U.S. Seeks UN Role in Cuban Havens

GENEVA -- The United Nations refugee agency said Friday that Washington had asked it to consider playing a role in the "safe haven" process of relocating Cuban refugees.

"We are in preliminary consultations with America after a request from them for our possible involvement in the safe haven process," Ron Redmond, a spokesman for the UN High Commission for Refugees, told a news briefing.

"We believe there may be some legitimate asylum-seekers within the population leaving, but how many we don't know."

The humanitarian agency also said it had not seen any evidence of Cuban asylum-seekers being sent back to their homeland against their will.

Such forced return would violate the 1951 UN convention on refugees, intended to protect people genuinely fearing persecution if sent home. The agency monitors compliance with the pact, which has 123 signatories, including the United States. Cuba is not a signatory.

The agency said it was concerned Cuban asylum-seekers should not be detained unnecessarily. They should be held for only a minimal amount of time, just long enough for the legitimacy of a claim to be properly assessed.

Typically, if the agency signs a memo of understanding with a country on safe havens, its delegates attend and monitor the screening and interviewing of refugees to ensure it is being carried out in adherence with international legal principles. Such safe haven agreements are bilateral.

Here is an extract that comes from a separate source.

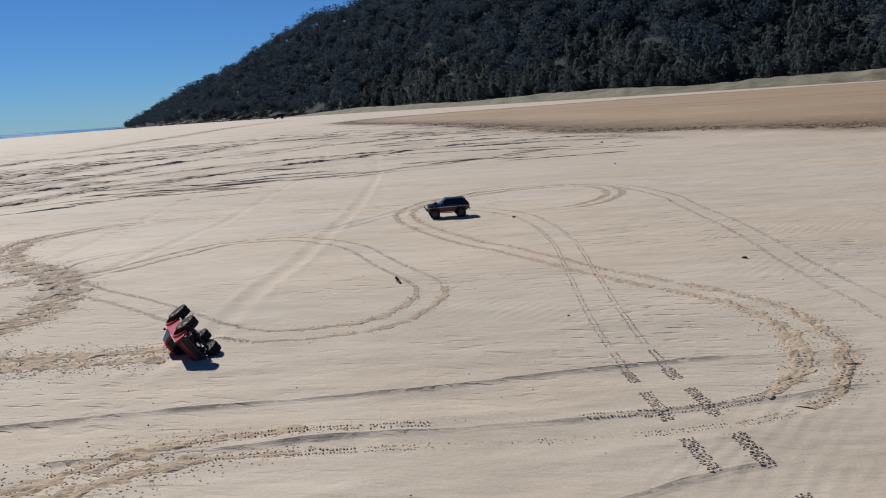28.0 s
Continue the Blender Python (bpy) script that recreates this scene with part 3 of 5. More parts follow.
def ridge_strip(v, f, line, high, half, rs, step):
    """A crumbling ridge of turned sand along a line."""
    seed = rs.uniform(0, 200)
    run, first = 0.0, len(v)
    d = np.gradient(line, axis=0)
    d /= np.maximum(1e-6, np.hypot(d[:, 0], d[:, 1]))[:, None]
    u = np.arange(len(line)) * step
    h = high * np.clip(0.45 + 0.8 * grid_noise(u * 0.5 + seed, u * 0 + seed, 141, 2) + 0.6 * grid_noise(u * 2.6 + seed, u * 0 + 5, 143, 2), 0.0, 1.2) * np.sin(np.pi * np.clip((np.arange(len(line)) + 0.5) / len(line), 0, 1)) ** 0.5
    w = half * (0.8 + 0.5 * grid_noise(u * 1.3 + seed, u * 0 + 8, 145, 2))
    side = half * 0.8 * grid_noise(u * 0.9 + seed, u * 0 + 2, 147, 2)
    z = ground_z(line[:, 0], line[:, 1])
    for k in range(len(line)):
        n = (-d[k, 1], d[k, 0])
        for o, top in ((-1.0, None), (-0.45, 0.85), (0.35, 1.0), (1.0, None)):
            off = side[k] + w[k] * (o + rs.uniform(-0.25, 0.25))
            v.append((line[k, 0] + n[0] * off, line[k, 1] + n[1] * off, z[k] + (-0.02 if top is None else h[k] * (top + rs.uniform(-0.2, 0.2)))))
    for k in range(len(line) - 1):
        i = first + 4 * k
        for c in range(3):
            f.append((i + c, i + c + 1, i + 5 + c, i + 4 + c))


def build_ridges():
    rs = np.random.RandomState(37)
    v, f = [], []
    for points, width, depth in RIDGES:
        step = 0.09 if width < 0.33 else 0.2
        line = spline(points, step)
        d = np.gradient(line, axis=0)
        d /= np.maximum(1e-6, np.hypot(d[:, 0], d[:, 1]))[:, None]
        n = np.stack([-d[:, 1], d[:, 0]], -1)
        for side in (-1, 1):
            ridge_strip(v, f, line + n * side * width * 0.75, depth * 0.62, width * 0.6, rs, step)
    tries = 0
    while tries < 900:
        tries += 1
        r, a = rs.uniform(16, 62), radians(rs.uniform(2, 62))
        x, y = -2.0 - r * math.sin(a), 9.0 + r * math.cos(a)
        wild = float(smooth(22, 27, y * 0.75 - x * 0.62) * (1 - smooth(-9, -4, x + (y - 36) * 0.4)) * (1 - smooth(40, 66, r)))
        wild *= float(smooth(-0.25, 0.3, grid_noise(np.array(x * 0.12), np.array(y * 0.12), 151, 2)))
        if rs.uniform() > wild:
            continue
        turn = a + radians(rs.normal() * 16 + 6)
        ln = rs.uniform(0.5, 3.2) * (0.6 + r / 40)
        u = np.arange(-ln / 2, ln / 2, 0.12)
        bend = rs.normal() * 0.04
        line = np.stack([x + np.cos(turn) * u - np.sin(turn) * bend * u * u, y + np.sin(turn) * u + np.cos(turn) * bend * u * u], -1)
        if len(line) > 3:
            ridge_strip(v, f, line, rs.uniform(0.012, 0.038), rs.uniform(0.07, 0.15), rs, 0.12)
    tagged(new("churned_sand", mesh_of("churned_sand", v, f, TURNED, False)), "churned ridges of damp sand beside old wheel ruts", "sand", kind="stuff")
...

An agency delegate is accompanying U.S. officials on a trip to possible countries of safe haven including Surinam and Paraguay.

Washington and Havana are locked in a standoff over terms for ending the exodus of Cuban exiles, with the United States willing to discuss immigration but not its trade embargo against the island. Some 16,335 Cubans were intercepted off Florida during August, including 11,810 picked up this week. This tops the 9,513 Cuban migrants rescued for the decade between 1983 and 1993.